→ Source material:

========================

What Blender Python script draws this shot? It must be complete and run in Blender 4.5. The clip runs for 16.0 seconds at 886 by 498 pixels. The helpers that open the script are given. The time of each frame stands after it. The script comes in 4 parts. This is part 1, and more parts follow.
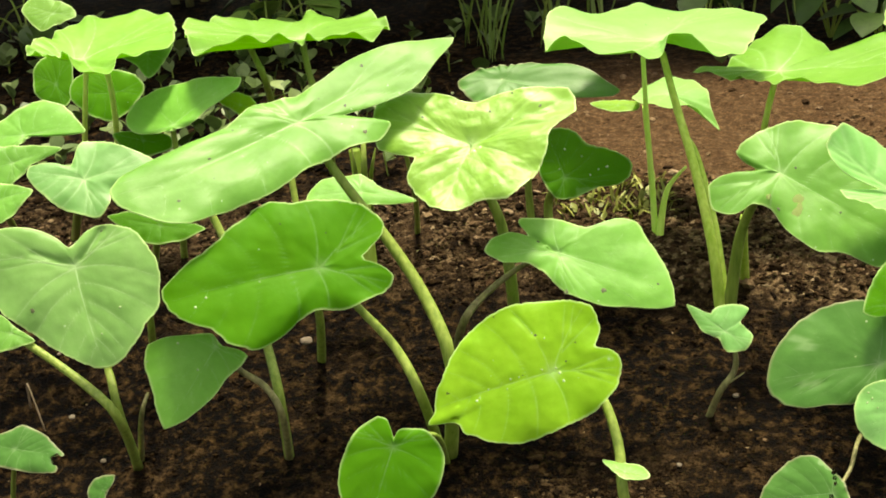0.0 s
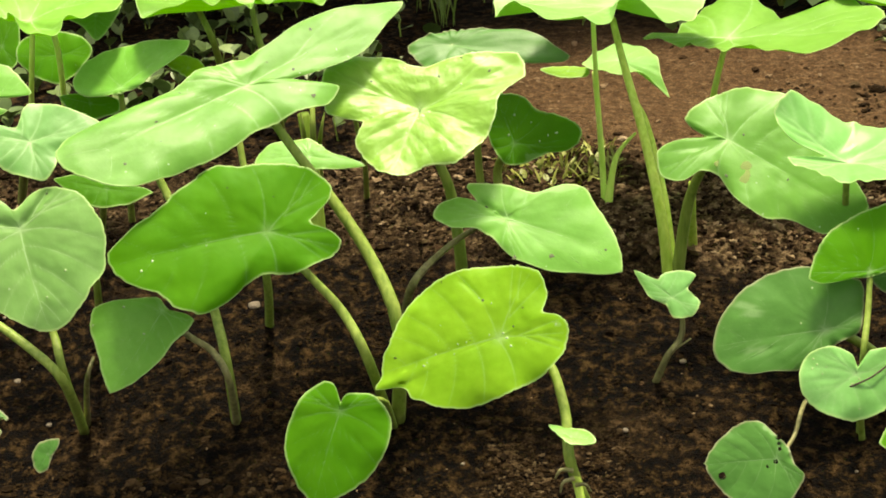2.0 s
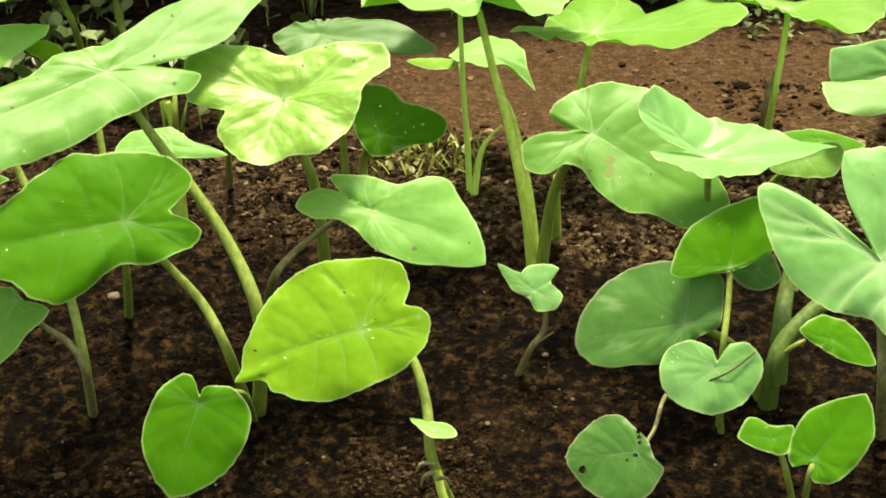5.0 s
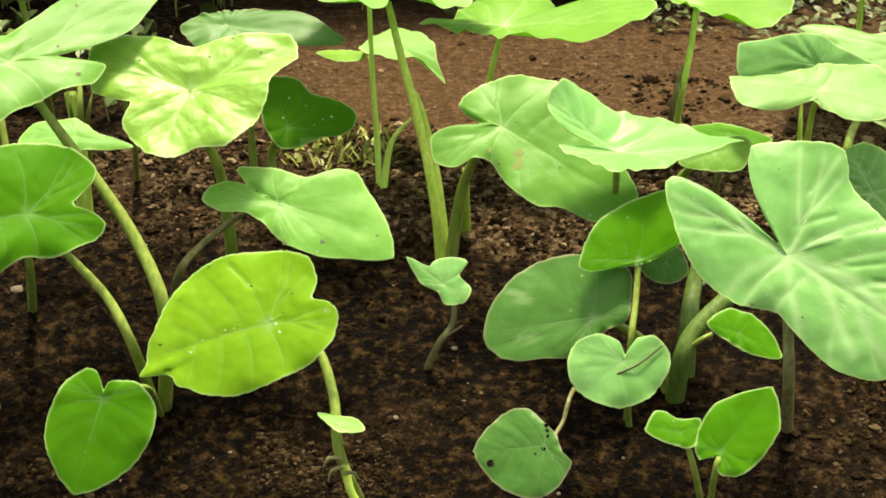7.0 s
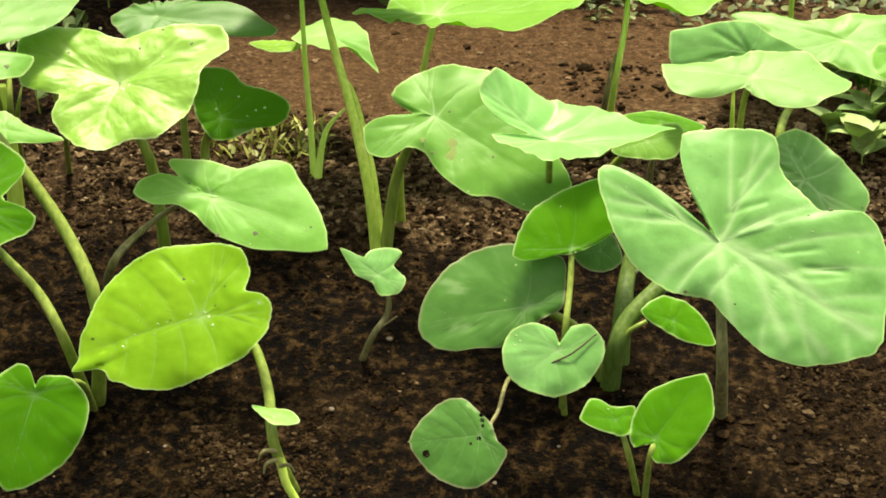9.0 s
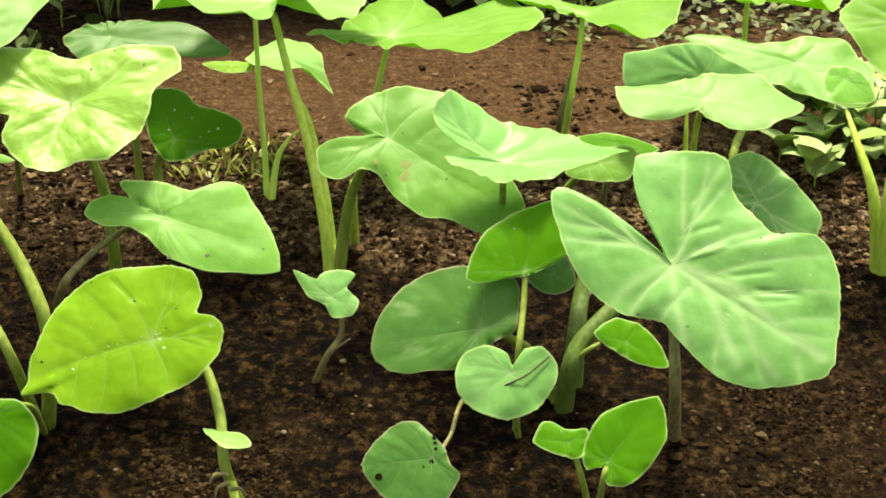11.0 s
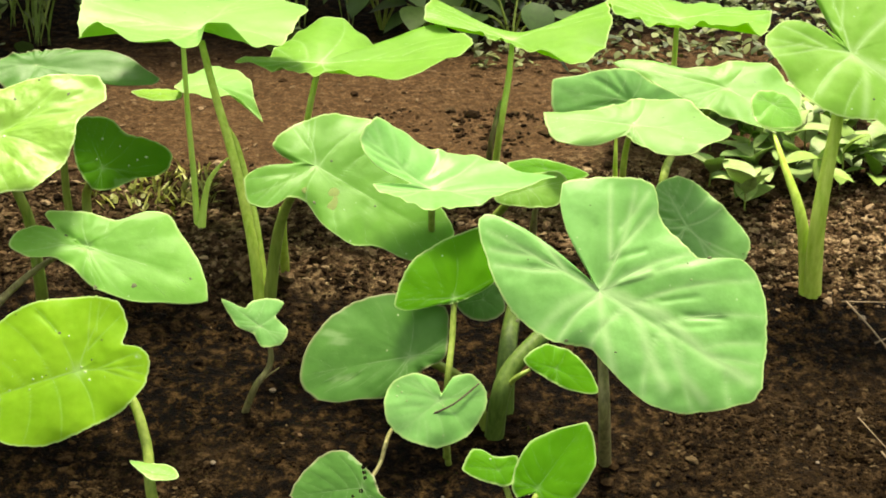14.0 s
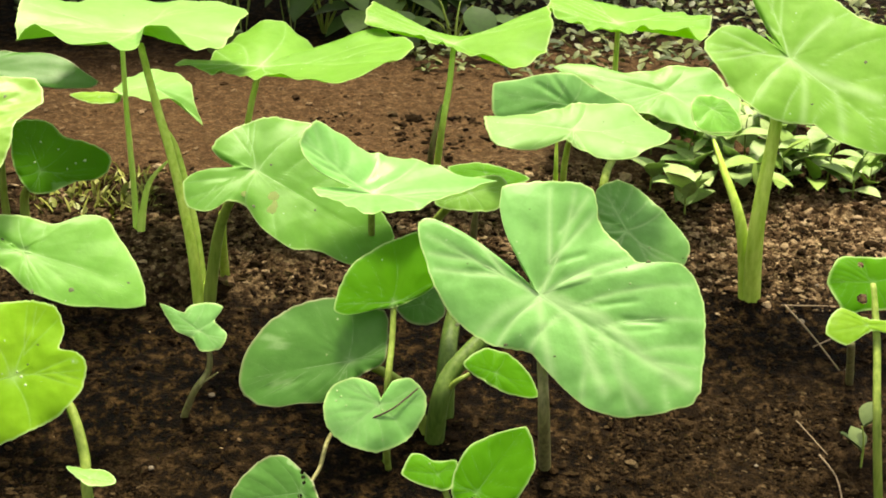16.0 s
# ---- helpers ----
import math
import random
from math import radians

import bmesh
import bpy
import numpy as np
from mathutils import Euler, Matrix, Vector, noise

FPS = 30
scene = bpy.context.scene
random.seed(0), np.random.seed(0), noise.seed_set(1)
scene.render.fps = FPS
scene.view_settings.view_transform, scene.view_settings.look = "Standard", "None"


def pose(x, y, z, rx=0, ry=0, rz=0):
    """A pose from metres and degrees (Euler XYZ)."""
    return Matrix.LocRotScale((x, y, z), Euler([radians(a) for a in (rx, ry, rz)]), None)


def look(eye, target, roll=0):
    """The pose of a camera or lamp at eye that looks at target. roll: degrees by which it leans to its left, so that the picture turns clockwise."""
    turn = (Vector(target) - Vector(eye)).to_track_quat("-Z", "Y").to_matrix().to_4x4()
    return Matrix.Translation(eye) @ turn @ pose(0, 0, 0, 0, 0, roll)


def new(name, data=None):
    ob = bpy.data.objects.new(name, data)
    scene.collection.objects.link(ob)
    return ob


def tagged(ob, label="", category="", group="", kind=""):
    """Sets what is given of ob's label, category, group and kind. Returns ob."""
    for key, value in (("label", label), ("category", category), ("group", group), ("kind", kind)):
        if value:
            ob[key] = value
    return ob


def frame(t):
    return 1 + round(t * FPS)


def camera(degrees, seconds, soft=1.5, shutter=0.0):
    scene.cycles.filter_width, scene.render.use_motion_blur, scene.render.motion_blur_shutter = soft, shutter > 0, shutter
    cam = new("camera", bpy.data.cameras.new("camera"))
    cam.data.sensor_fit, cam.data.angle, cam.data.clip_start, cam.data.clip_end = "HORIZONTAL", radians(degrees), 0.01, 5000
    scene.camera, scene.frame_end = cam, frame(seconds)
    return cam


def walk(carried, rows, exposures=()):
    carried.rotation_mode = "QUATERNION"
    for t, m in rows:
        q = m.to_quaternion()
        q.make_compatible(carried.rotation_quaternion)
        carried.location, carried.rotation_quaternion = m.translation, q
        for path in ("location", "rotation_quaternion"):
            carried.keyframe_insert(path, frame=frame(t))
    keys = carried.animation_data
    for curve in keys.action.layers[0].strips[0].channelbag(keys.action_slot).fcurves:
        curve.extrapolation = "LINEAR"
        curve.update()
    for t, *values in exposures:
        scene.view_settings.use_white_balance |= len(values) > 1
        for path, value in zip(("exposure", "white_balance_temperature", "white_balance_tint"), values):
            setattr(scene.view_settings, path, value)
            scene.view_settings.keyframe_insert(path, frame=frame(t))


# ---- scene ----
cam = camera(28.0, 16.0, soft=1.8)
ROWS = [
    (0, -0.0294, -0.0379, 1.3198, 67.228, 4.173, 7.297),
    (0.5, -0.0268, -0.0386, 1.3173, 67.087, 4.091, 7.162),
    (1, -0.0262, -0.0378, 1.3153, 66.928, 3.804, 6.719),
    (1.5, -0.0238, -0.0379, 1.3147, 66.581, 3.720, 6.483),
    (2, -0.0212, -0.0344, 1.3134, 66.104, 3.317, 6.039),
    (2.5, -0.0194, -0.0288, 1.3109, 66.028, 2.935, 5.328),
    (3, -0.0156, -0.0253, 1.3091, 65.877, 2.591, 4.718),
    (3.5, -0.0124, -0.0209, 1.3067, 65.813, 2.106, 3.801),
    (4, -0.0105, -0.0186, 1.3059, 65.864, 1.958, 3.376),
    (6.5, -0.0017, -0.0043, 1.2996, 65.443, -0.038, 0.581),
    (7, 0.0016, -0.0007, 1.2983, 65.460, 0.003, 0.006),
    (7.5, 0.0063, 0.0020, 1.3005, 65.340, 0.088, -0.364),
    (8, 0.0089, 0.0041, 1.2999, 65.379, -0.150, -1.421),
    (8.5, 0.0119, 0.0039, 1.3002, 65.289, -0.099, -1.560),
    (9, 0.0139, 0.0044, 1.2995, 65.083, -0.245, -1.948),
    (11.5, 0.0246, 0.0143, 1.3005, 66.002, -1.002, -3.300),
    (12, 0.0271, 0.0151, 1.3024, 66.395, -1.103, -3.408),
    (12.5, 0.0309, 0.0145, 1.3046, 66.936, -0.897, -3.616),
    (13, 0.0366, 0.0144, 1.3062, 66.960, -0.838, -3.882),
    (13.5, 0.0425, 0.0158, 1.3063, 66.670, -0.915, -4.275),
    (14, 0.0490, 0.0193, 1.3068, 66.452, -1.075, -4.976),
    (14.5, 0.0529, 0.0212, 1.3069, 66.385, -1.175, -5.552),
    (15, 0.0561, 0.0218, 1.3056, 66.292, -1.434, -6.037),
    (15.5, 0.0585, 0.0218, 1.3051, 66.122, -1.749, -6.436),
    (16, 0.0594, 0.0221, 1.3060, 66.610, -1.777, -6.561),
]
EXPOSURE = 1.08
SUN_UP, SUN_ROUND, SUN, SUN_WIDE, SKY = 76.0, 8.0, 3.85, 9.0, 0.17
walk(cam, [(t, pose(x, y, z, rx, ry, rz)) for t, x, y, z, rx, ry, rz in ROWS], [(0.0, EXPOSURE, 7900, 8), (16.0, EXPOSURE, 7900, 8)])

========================

→ Set problem: Write out each line again precisely as it appears, skipping every picture.

→ Task response:
What Blender Python script draws this shot? It must be complete and run in Blender 4.5. The clip runs for 16.0 seconds at 886 by 498 pixels. The helpers that open the script are given. The time of each frame stands after it. The script comes in 4 parts. This is part 1, and more parts follow.
0.0 s
2.0 s
5.0 s
7.0 s
9.0 s
11.0 s
14.0 s
16.0 s
# ---- helpers ----
import math
import random
from math import radians

import bmesh
import bpy
import numpy as np
from mathutils import Euler, Matrix, Vector, noise

FPS = 30
scene = bpy.context.scene
random.seed(0), np.random.seed(0), noise.seed_set(1)
scene.render.fps = FPS
scene.view_settings.view_transform, scene.view_settings.look = "Standard", "None"


def pose(x, y, z, rx=0, ry=0, rz=0):
    """A pose from metres and degrees (Euler XYZ)."""
    return Matrix.LocRotScale((x, y, z), Euler([radians(a) for a in (rx, ry, rz)]), None)


def look(eye, target, roll=0):
    """The pose of a camera or lamp at eye that looks at target. roll: degrees by which it leans to its left, so that the picture turns clockwise."""
    turn = (Vector(target) - Vector(eye)).to_track_quat("-Z", "Y").to_matrix().to_4x4()
    return Matrix.Translation(eye) @ turn @ pose(0, 0, 0, 0, 0, roll)


def new(name, data=None):
    ob = bpy.data.objects.new(name, data)
    scene.collection.objects.link(ob)
    return ob


def tagged(ob, label="", category="", group="", kind=""):
    """Sets what is given of ob's label, category, group and kind. Returns ob."""
    for key, value in (("label", label), ("category", category), ("group", group), ("kind", kind)):
        if value:
            ob[key] = value
    return ob


def frame(t):
    return 1 + round(t * FPS)


def camera(degrees, seconds, soft=1.5, shutter=0.0):
    scene.cycles.filter_width, scene.render.use_motion_blur, scene.render.motion_blur_shutter = soft, shutter > 0, shutter
    cam = new("camera", bpy.data.cameras.new("camera"))
    cam.data.sensor_fit, cam.data.angle, cam.data.clip_start, cam.data.clip_end = "HORIZONTAL", radians(degrees), 0.01, 5000
    scene.camera, scene.frame_end = cam, frame(seconds)
    return cam


def walk(carried, rows, exposures=()):
    carried.rotation_mode = "QUATERNION"
    for t, m in rows:
        q = m.to_quaternion()
        q.make_compatible(carried.rotation_quaternion)
        carried.location, carried.rotation_quaternion = m.translation, q
        for path in ("location", "rotation_quaternion"):
            carried.keyframe_insert(path, frame=frame(t))
    keys = carried.animation_data
    for curve in keys.action.layers[0].strips[0].channelbag(keys.action_slot).fcurves:
        curve.extrapolation = "LINEAR"
        curve.update()
    for t, *values in exposures:
        scene.view_settings.use_white_balance |= len(values) > 1
        for path, value in zip(("exposure", "white_balance_temperature", "white_balance_tint"), values):
            setattr(scene.view_settings, path, value)
            scene.view_settings.keyframe_insert(path, frame=frame(t))


# ---- scene ----
cam = camera(28.0, 16.0, soft=1.8)
ROWS = [
    (0, -0.0294, -0.0379, 1.3198, 67.228, 4.173, 7.297),
    (0.5, -0.0268, -0.0386, 1.3173, 67.087, 4.091, 7.162),
    (1, -0.0262, -0.0378, 1.3153, 66.928, 3.804, 6.719),
    (1.5, -0.0238, -0.0379, 1.3147, 66.581, 3.720, 6.483),
    (2, -0.0212, -0.0344, 1.3134, 66.104, 3.317, 6.039),
    (2.5, -0.0194, -0.0288, 1.3109, 66.028, 2.935, 5.328),
    (3, -0.0156, -0.0253, 1.3091, 65.877, 2.591, 4.718),
    (3.5, -0.0124, -0.0209, 1.3067, 65.813, 2.106, 3.801),
    (4, -0.0105, -0.0186, 1.3059, 65.864, 1.958, 3.376),
    (6.5, -0.0017, -0.0043, 1.2996, 65.443, -0.038, 0.581),
    (7, 0.0016, -0.0007, 1.2983, 65.460, 0.003, 0.006),
    (7.5, 0.0063, 0.0020, 1.3005, 65.340, 0.088, -0.364),
    (8, 0.0089, 0.0041, 1.2999, 65.379, -0.150, -1.421),
    (8.5, 0.0119, 0.0039, 1.3002, 65.289, -0.099, -1.560),
    (9, 0.0139, 0.0044, 1.2995, 65.083, -0.245, -1.948),
    (11.5, 0.0246, 0.0143, 1.3005, 66.002, -1.002, -3.300),
    (12, 0.0271, 0.0151, 1.3024, 66.395, -1.103, -3.408),
    (12.5, 0.0309, 0.0145, 1.3046, 66.936, -0.897, -3.616),
    (13, 0.0366, 0.0144, 1.3062, 66.960, -0.838, -3.882),
    (13.5, 0.0425, 0.0158, 1.3063, 66.670, -0.915, -4.275),
    (14, 0.0490, 0.0193, 1.3068, 66.452, -1.075, -4.976),
    (14.5, 0.0529, 0.0212, 1.3069, 66.385, -1.175, -5.552),
    (15, 0.0561, 0.0218, 1.3056, 66.292, -1.434, -6.037),
    (15.5, 0.0585, 0.0218, 1.3051, 66.122, -1.749, -6.436),
    (16, 0.0594, 0.0221, 1.3060, 66.610, -1.777, -6.561),
]
EXPOSURE = 1.08
SUN_UP, SUN_ROUND, SUN, SUN_WIDE, SKY = 76.0, 8.0, 3.85, 9.0, 0.17
walk(cam, [(t, pose(x, y, z, rx, ry, rz)) for t, x, y, z, rx, ry, rz in ROWS], [(0.0, EXPOSURE, 7900, 8), (16.0, EXPOSURE, 7900, 8)])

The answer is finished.